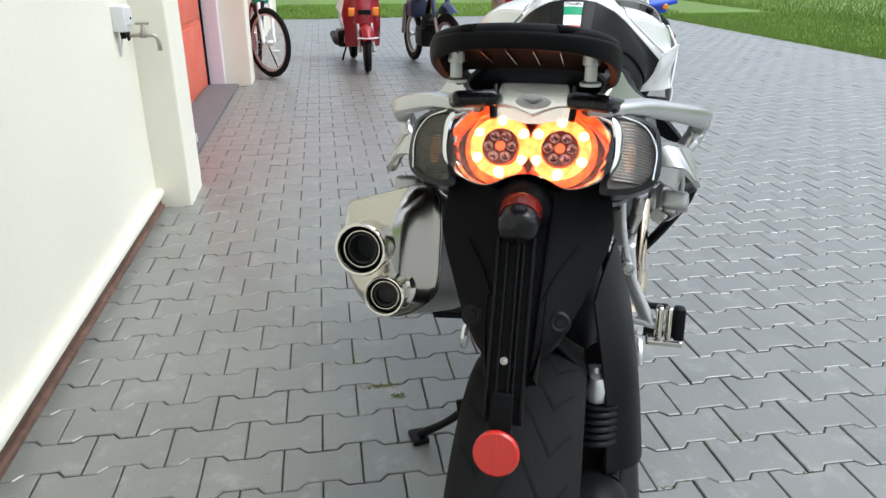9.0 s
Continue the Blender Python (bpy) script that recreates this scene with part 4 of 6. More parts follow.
----------
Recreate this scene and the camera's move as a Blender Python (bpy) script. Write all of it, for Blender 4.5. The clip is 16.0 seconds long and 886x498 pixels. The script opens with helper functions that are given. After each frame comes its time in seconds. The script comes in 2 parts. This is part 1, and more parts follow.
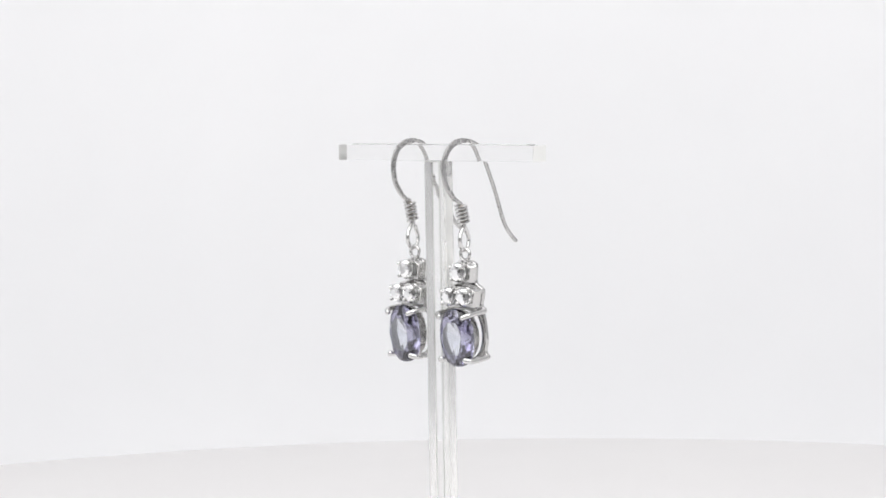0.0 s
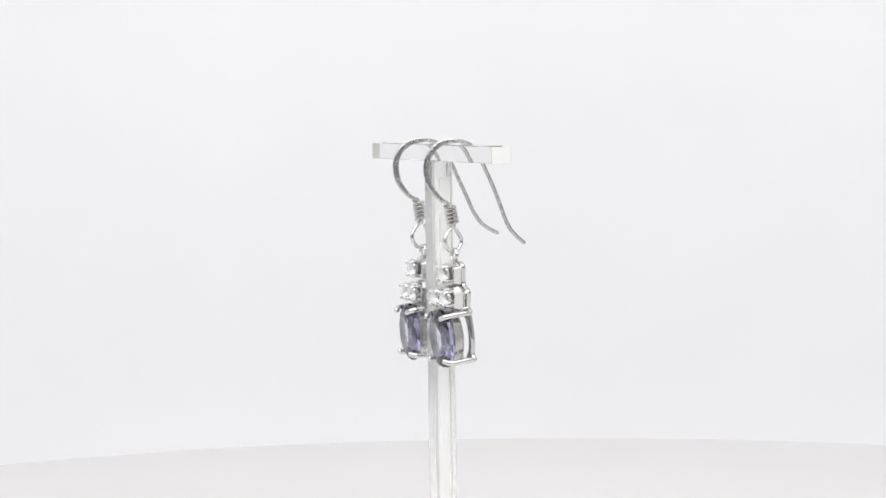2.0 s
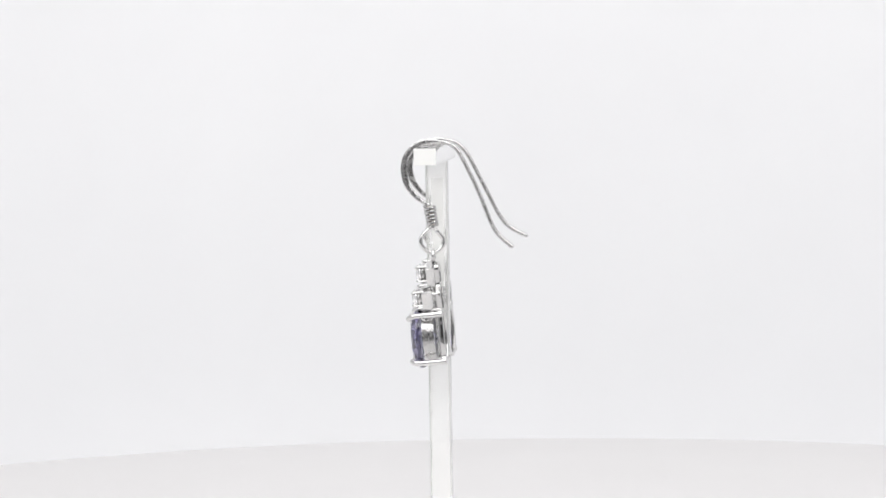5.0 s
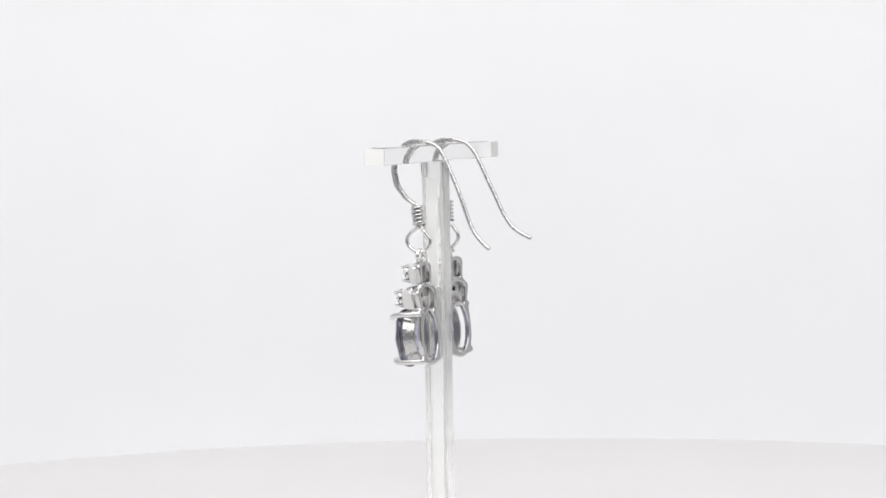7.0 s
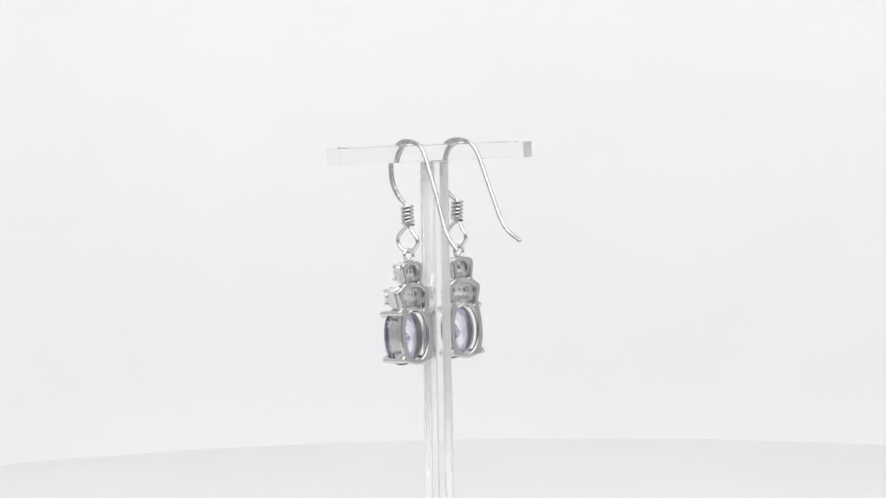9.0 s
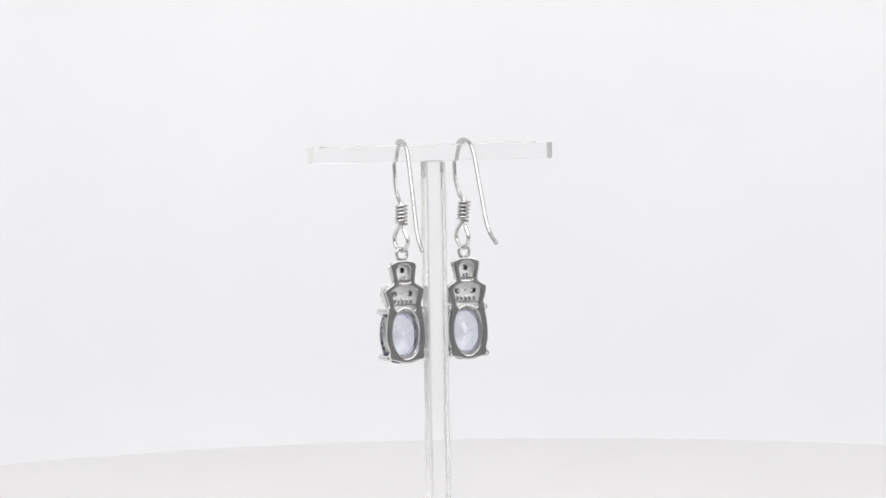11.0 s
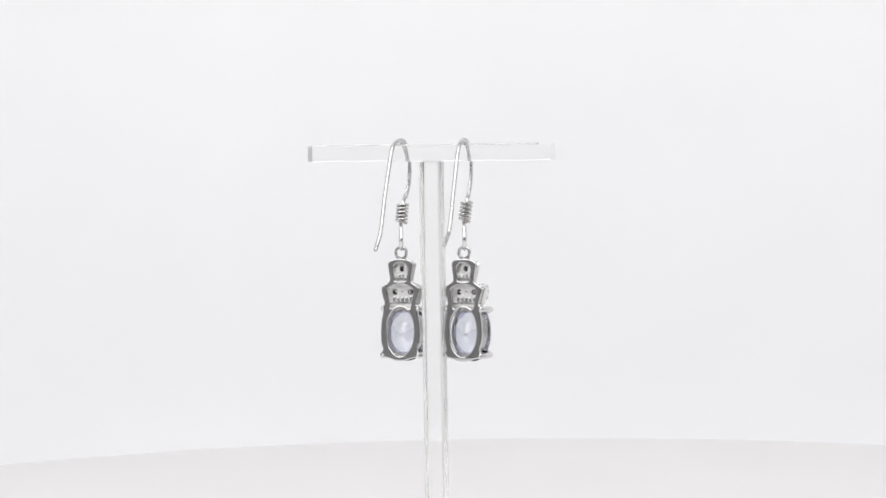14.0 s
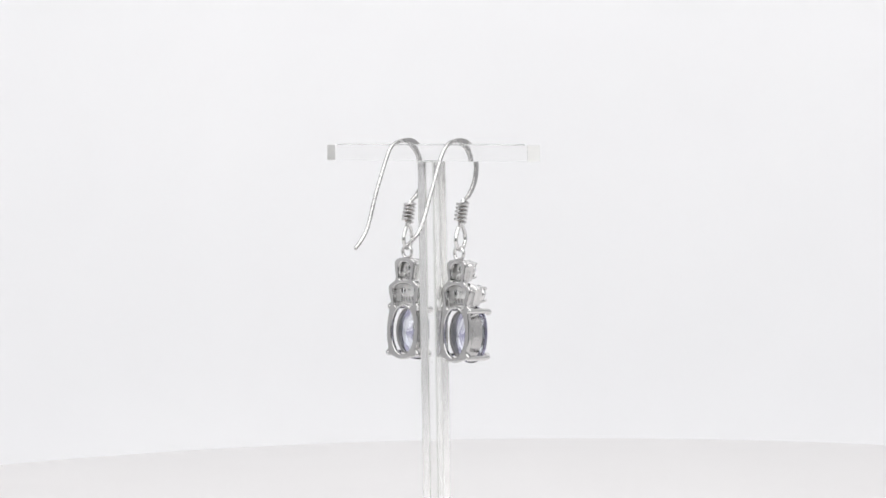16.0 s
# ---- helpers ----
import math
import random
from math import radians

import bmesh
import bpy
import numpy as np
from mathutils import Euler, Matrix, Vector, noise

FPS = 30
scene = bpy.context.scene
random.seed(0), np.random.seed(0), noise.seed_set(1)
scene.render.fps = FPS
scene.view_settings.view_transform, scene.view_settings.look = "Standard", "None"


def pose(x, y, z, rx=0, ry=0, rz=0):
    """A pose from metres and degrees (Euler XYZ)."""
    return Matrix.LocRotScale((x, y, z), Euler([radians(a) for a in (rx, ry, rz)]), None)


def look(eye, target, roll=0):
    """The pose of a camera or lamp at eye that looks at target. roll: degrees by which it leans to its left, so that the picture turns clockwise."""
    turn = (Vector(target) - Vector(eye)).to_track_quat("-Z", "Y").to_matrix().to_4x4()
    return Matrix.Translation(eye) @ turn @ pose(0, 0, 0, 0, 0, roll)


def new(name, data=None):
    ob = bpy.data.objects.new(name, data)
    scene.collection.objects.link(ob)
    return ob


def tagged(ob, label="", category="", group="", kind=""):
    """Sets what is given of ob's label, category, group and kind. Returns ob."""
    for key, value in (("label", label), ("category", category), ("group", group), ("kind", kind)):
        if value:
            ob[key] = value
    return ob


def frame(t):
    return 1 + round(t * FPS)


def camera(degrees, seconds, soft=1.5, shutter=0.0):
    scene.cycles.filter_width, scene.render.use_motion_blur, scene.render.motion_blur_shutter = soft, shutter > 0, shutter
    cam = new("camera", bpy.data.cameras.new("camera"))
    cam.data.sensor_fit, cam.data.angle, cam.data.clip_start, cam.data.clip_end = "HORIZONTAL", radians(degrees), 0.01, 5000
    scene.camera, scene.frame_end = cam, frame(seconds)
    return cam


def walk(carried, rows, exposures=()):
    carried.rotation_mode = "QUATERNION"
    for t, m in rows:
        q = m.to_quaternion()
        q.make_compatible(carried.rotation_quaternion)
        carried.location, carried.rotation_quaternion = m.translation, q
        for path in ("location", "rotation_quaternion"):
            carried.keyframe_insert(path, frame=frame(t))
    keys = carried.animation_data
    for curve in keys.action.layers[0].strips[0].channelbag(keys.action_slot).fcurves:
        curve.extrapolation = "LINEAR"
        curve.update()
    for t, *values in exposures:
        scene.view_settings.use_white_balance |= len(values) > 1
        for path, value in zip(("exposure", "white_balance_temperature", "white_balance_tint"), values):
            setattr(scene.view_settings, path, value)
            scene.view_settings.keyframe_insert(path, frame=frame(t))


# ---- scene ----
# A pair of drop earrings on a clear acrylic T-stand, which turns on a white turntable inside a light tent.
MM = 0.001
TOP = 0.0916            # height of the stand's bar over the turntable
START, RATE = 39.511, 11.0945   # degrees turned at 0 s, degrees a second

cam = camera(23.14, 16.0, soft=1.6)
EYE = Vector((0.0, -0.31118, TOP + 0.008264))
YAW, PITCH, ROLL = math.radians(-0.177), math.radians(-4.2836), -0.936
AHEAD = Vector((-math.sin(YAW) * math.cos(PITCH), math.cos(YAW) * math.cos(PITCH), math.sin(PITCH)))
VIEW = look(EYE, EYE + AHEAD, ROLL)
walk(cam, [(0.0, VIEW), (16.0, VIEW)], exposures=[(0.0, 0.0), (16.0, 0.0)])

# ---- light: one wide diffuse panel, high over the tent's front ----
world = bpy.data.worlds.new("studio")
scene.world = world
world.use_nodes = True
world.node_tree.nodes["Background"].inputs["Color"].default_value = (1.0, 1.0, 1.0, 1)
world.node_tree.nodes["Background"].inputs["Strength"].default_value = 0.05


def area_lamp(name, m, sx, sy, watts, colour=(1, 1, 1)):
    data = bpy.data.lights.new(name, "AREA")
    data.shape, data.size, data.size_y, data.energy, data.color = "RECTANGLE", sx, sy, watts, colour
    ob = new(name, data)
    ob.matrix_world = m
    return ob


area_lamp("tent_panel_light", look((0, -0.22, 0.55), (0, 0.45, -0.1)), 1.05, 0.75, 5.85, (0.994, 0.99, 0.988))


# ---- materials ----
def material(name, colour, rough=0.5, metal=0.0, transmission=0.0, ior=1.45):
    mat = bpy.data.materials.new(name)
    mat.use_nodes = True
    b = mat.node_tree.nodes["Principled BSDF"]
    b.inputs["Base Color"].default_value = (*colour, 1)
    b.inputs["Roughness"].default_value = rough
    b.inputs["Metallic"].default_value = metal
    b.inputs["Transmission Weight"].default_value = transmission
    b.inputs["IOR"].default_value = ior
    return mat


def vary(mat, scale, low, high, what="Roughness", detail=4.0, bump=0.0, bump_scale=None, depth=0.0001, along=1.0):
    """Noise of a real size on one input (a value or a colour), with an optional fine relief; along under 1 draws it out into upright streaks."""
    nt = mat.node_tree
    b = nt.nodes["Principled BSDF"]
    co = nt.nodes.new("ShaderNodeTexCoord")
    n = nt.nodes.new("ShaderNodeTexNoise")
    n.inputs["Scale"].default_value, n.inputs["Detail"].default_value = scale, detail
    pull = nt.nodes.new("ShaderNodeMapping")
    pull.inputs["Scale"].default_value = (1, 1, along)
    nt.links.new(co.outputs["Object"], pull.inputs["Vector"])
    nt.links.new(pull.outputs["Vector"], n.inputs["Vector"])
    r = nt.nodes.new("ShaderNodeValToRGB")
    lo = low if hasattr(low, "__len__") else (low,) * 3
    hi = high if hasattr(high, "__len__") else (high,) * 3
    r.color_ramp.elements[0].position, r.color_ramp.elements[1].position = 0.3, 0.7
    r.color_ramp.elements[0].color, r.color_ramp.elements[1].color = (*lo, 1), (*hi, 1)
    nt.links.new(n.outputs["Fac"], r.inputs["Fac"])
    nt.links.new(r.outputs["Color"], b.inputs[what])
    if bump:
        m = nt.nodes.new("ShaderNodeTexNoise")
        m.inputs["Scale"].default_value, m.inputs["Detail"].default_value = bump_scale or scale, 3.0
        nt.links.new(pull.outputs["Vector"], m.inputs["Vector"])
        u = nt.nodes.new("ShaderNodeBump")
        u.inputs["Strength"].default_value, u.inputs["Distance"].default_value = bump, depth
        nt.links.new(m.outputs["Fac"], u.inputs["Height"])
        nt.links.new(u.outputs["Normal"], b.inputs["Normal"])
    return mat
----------
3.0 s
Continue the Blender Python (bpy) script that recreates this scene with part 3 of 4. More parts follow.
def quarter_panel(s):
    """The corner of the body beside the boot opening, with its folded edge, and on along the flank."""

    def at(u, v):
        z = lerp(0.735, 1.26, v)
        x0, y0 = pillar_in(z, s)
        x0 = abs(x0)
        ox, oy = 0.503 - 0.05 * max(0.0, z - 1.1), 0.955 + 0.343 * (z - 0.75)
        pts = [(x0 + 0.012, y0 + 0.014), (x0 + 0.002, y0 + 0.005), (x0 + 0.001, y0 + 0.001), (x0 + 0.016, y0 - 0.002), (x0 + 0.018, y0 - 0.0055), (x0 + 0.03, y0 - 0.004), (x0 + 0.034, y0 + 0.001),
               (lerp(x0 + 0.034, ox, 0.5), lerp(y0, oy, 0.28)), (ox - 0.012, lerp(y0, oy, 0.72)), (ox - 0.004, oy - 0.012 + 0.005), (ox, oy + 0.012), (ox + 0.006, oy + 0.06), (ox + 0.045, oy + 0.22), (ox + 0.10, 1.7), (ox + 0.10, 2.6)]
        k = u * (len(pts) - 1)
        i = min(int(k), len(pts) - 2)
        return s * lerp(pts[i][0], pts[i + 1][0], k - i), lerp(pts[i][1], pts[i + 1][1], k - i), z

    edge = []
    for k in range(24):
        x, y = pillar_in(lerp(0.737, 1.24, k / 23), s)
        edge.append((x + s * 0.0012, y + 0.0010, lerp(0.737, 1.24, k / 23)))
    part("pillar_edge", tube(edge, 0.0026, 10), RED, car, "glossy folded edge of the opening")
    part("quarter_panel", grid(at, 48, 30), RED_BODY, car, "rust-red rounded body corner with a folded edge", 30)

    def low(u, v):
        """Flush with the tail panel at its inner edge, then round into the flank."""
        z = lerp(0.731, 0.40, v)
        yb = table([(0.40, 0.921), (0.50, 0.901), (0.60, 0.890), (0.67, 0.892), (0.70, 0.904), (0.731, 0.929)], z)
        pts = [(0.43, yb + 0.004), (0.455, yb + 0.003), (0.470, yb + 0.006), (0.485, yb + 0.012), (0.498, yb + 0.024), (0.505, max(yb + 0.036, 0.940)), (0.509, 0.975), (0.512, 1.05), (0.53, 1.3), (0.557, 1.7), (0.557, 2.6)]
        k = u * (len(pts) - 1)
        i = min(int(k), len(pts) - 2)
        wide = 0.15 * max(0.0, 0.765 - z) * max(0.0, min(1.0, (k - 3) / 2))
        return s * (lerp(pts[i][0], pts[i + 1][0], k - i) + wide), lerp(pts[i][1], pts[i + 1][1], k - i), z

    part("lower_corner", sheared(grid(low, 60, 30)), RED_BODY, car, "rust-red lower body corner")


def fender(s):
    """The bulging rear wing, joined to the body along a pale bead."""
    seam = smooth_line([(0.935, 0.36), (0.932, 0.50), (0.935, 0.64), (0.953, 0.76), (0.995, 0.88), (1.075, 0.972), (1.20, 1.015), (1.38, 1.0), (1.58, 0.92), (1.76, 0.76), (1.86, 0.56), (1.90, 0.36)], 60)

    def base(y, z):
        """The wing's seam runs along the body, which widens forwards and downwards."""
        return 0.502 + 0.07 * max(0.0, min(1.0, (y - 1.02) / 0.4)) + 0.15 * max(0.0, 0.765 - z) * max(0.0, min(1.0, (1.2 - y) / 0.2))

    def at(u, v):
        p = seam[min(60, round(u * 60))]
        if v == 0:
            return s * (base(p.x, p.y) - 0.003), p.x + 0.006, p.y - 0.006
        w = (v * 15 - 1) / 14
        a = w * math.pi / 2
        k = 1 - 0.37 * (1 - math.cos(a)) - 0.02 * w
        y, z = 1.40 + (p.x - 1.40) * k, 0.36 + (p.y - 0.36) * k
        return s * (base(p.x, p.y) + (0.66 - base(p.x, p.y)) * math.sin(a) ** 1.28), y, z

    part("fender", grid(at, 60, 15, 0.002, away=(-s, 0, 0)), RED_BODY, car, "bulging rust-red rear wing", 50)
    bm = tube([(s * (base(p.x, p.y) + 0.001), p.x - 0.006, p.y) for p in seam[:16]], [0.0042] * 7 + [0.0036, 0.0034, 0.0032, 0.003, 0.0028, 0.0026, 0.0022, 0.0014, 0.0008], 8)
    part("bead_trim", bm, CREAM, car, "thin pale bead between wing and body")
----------
-- To do --
Copy out every line holding the string "group".

-- Task solution --
def tagged(ob, label="", category="", group="", kind=""):
    """Sets what is given of ob's label, category, group and kind. Returns ob."""
    for key, value in (("label", label), ("category", category), ("group", group), ("kind", kind)):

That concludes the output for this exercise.